Today, I am introducing a series of amendments to the bill, largely, but not entirely, concerning issues of displacement and affordability. These amendments make the bill even stronger, and I appreciate the work that has gone into them. These are just the first round of amendments, and there will be future amendments as well, as we move through the committee process. Here’s a summary of the amendments we’re making today:

  1. SB 827 explicitly defers to and preserves local demolition controls and limitations, meaning that if a local community restricts or bans demolitions, SB 827 will not change that local determination. From the beginning, SB 827 implicitly kept local demolition controls in place. Some expressed concern that the bill did not do so explicitly, so we are making explicit what was implicit: If a local government bans the demolition of any kind of housing — whether it’s rent-controlled housing, historic buildings, or any other kind of housing — then the building cannot be demolished under SB 827. Moreover, if a community stops short of banning demolitions and instead has a process to evaluate demolition permits — for example, requiring sign off by its Planning Commission or City Council — those controls also remain in place under SB 827. So, in short, whatever a local community decides about restricting or banning demolitions, SB 827 will not change that decision.
Four story buildings on a neighborhood street in San Francisco — the kind of buildings allowed under SB 827 at 45 foot height limits

2. SB 827 places special protections around rent-controlled housing. Keeping people stable in their rent-controlled homes has always been a priority for me as a local elected official and now as a Senator, and preserving rent-controlled housing is key to ensuring this stability. If a local community bans the demolition of rent-controlled housing (or places strict and difficult-to-meet process requirements around such a permit), SB 827 honors that local determination. Moreover, if a local community does allow demolitions of rent-controlled housing, SB 827 bans such demolitions for SB 827 projects unless the city council certifies via resolution that it will review demolition permits for rent-controlled housing, outlines the process by which those reviews will occur, and certifies that any demolition permit issued will have a Right to Remain Guarantee for tenants (described in more detail in the next section). Right to Remain provides that if a tenant is displaced due to a demolition, the developer must house the tenant nearby at the same rent while the project is being built *and* must provide a comparable unit to the tenant at the same rent once the project is done. Again, if a local community does not allow demolition of rent-controlled units, SB 827 will not affect that determination. And, even if a local community allows such demolitions, SB 827 nevertheless bans these demolition permits unless the local community adopts a local policy after SB 827 passes making clear to the public what the process will be for reviewing and issuing demolition permits, including a Right to Remain Guarantee for tenants.

3. SB 827 bans the demolition of all renter-occupied housing for SB 827 projects unless a Right to Remain Guarantee is granted for all existing tenants, including full financial assistance for all moving costs and rental payments while the project is under construction.
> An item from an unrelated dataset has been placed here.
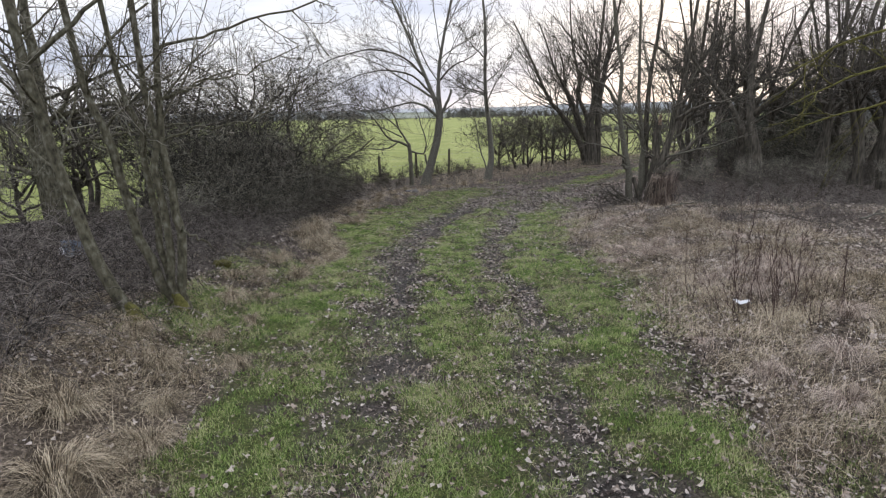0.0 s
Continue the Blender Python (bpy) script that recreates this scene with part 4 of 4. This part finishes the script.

If a local government does not certify that all of these requirements have been met, no demolition permits for SB 827 projects may be issued for the rental housing. Once a Right to Remain Guarantee has been certified for every affected tenant, a demolition permits may be issued if the local community allows such demolitions. This Right to Remain Guarantee must, at minimum, provide all of the following, at the developer’s expense:

  • All moving expenses for a tenants moving into, and out of, an interim unit in the area while the project is being built.
  • Up to 42 months of rental assistance that covers the full rent of an available, comparable unit in the area.
  • Right of first refusal for housing units in the new building, and offered with a new lease at the rent previously enjoyed by the tenant in their demolished unit

We need to make sure that tenants of all income levels, but particularly low and moderate income people, directly and immediately benefit from new, transit-oriented development in their neighborhoods. A Right to Remain Guarantee ensures that tenants receive assistance in securing a temporary unit, full and complete financial assistance during project construction, and — most importantly — inclusion in the new development at an affordable rent.
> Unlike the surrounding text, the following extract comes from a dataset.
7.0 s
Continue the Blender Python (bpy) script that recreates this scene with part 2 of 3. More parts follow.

4. Local inclusionary housing requirements apply to all projects proposed under SB 827. The amendments make explicit what was implicit in SB 827: that SB 827 does not in any way change local inclusionary housing requirements (i.e., where developers are required to provide a percentage of units as affordable to low or moderate income residents). Whatever a local community’s inclusionary housing program is, that program will apply to SB 827 projects. As the San Francisco Planning Department noted in a recent analysis, that means that SB 827 will lead to a greater number of affordable units since larger projects lead to more inclusionary units.

Building that would be allowed under the 85 foot threshold under SB 827

5. Local inclusionary programs that meet the goals of SB 827 will remain in effect, and parcels subject to those programs will still be required to meet the affordability requirements of the program. The goal of SB 827 is to create more housing near transit, particularly in areas currently zoned for low-density. But nothing in SB 827 is intended to prevent a local government or voter initiative from creating an inclusionary housing program linked to high-density transit-oriented housing. For example, Los Angeles recently adopted the Transit Oriented Communities (TOC) Guidelines through Measure JJJ which increases height and density in certain areas near transit (i.e., SB 827’s goal) and links to those density increases to inclusionary housing requirements, parking waivers, and other changes to traditional zoning. As many of the areas rezoned under TOC are near transit, they technically fall under the purview of SB 827. These parcels will still be required to meet the local affordability requirements under the TOC because they are already being upzoned in a way that encourages affordability and will create more housing. At the same time, many areas in Los Angeles aren’t subject to Prop JJJ’s TOC Guidelines but are still adjacent to transit. These parcels, many of which are low-density housing very close to transit, will be subject to SB 827.

6. A project must be within ¼ mile of a transit *stop* on a high frequency transit corridor to trigger SB 827. The goal of SB 827 is to provide housing in transit-accessible areas, which means within walking distance of a fixed rail stop or bus line that runs at a minimum of 15 minute intervals during peak hours. My intent has always been to measure the distance from stops, not the areas in between stops; after all, if two stops are five miles apart and a parcel is exactly halfway between the two, the parcel isn’t transit-adjacent since you board at stops and not along transit corridors. However, the language of the bill was ambiguous, so we are amending it to make clear that the measurement is from stops only.

A full list of the amendments can be found here.

This first set of amendments is the start of a long process for this bill, and we have more work to do. But the bill is moving in a good direction, and I truly appreciate the feedback we have received to date. Keep it coming.